Arsa sahibi davalı … ile davalılardan yüklenici … İnşaat Sanayi Ticaret Ltd. Şti arasında … 25. Noterliği 26.09.2013 tarih ve 32837 sayılı Düzenleme Şeklinde Hasılat Paylaşımı ve Kat Karşılığı İnşaat Sözleşmesine göre, arsa sahibinin maliki olduğu arsa üzerinde proje ve ruhsatına uygun olarak inşaat yapılacak ve yapılacak inşaatta hasılat paylaşımına esas teşkil eden tüm bağımsız bölümler arsa sahibi ve yüklenicinin anlaştığı satış rakamlarıyla ortak olarak satılacağı, satış rakamlarından elde edilecek hasılatın %50’si yüklenici, %50’si arsa sahibinin olmak üzere taraflar arasında yarı yarıya paylaştırılacaktır. Yüklenici payı ödeme tablosu da buna uygun olarak sözleşmede belirlenmiştir. Sözleşme daha sonra tarafların imzaladığı 25.09.2014 tarihli devir sözleşmesi ile … Yapı İnş. San. Tic. Ltd. Şti.’ne devredilmiştir. Mahkemece, davalılar arasındaki sözleşmenin muvazaalı olarak fesih edildiği ve davalılar arasındaki kat karşılığı inşaat sözleşmesi geçerliliğini koruduğu, yapılan keşif neticesinde düzenlenen bilirkişi raporunda, tespite konu 6 adet villanın fiziki gerçekleşme % 61,45 olarak, tespite konu olan taşınmazda serbest bırakılması gereken yüklenici payının sözleşmeye göre ödeme oranının da %56,33 olarak tespit edildiği ve taşınmazların inşaatlarına halen devam edildiğinin tespit edildiği, genel hükümlere göre müteahhit, inşaatı %95 seviyesine getirmeden, iskan ruhsatı alıp sözleşme gereği, kendi payının devrini talep edemeyeceğinden, davacıların da bu aşamada tapu iptali ve tescil talep edemeyeceği kanaati ile davanın reddine karar verilmiş ise de; feshin ileri etkili mi geçmişe etkili olduğu diğer bir deyişle sözleşmenin feshi ile birlikte yükleniciye ödeme yapılıp yapılmadığı araştırılmamış, ayrıca kademeli devir koşulları üzerinde de durulmamıştır.

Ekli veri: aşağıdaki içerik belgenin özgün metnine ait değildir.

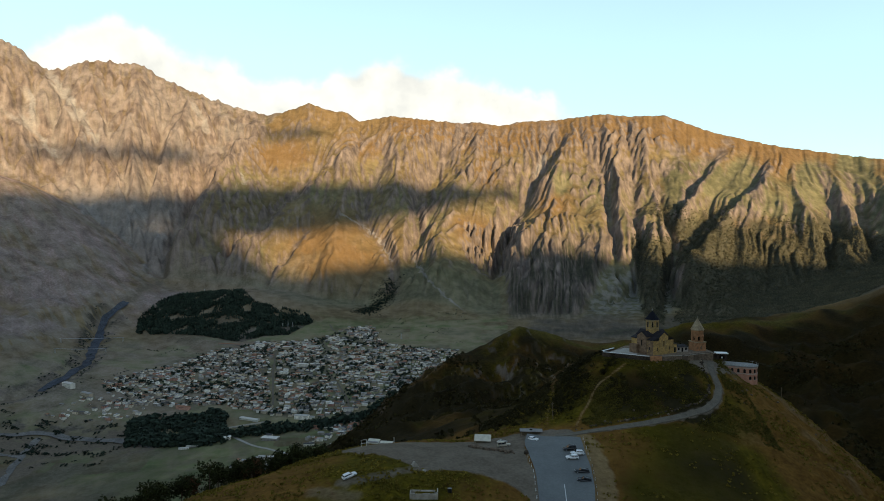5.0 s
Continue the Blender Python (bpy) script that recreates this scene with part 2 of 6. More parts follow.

Bu durumda mahkemece yapılacak iş, davalılardan … İnş. San. Tic. Ltd. Şti. hakkında açılan davanın pasif husumet yokluğundan reddine karar vermek, davalı arsa sahibi tarafından davalı … Yapı İnş. San. Tic. Ltd. Şti. arasında ödeme yapılıp yapılmadığını, sözleşmenin ileri etkili mi geriye etkili mi feshedildiğini araştırmak, eğer ödeme yapılarak sözleşme ilişkisi geçmişe etkili feshedildi ise davacı sözleşmedeki kademeli devire dayanamayacağından davanın reddine karar vermek; ileri etkili feshedildiği kanaatine varılacak olur ise, sözleşmede ödeme payı tablosu şeklinde düzenlenen kademeli devir ile ilgili kararlaştırmayı değerlendirerek kat irtifakı kurulduğu anlaşıldığından, denetime elverişli bir bilirkişi raporu aldırmak sureti ile, isabet eden tapu payı yönünden davanın kabulüne karar vermekten ibarettir.
Açıklanan nedenlerle kararın bozulması gerekmiştir.
SONUÇ: Yukarıda 1. bentte açıklanan nedenlerle davalının tüm, davacının diğer temyiz itirazlarının reddine, 2.ve 3. bent uyarınca kabulü ile Bölge Adliye Mahkemesi kararının kaldırılarak, davacı yararına BOZULMASINA, 2.037,00 TL duruşma vekâlet
ücretinin … İnş. San. Tic. Ltd. Şti hariç diğer davalılardan alınarak Yargıtay’daki duruşmada vekille temsil olunan davacıya verilmesine, aşağıda yazılı bakiye 13,00 TL temyiz ilam harcının temyiz eden davalı …’dan alınmasına, ödediği temyiz peşin harcının istek halinde temyiz eden davacıya geri verilmesine, 6100 sayılı HMK 373. madde hükümleri gözetilerek dosyanın ilk derece mahkemesine, karardan bir örneğin ise Bölge Adliye Mahkemesi Hukuk Dairesi’ne gönderilmesine, 06.03.2019 gününde kesin olmak üzere oybirliğiyle karar verildi.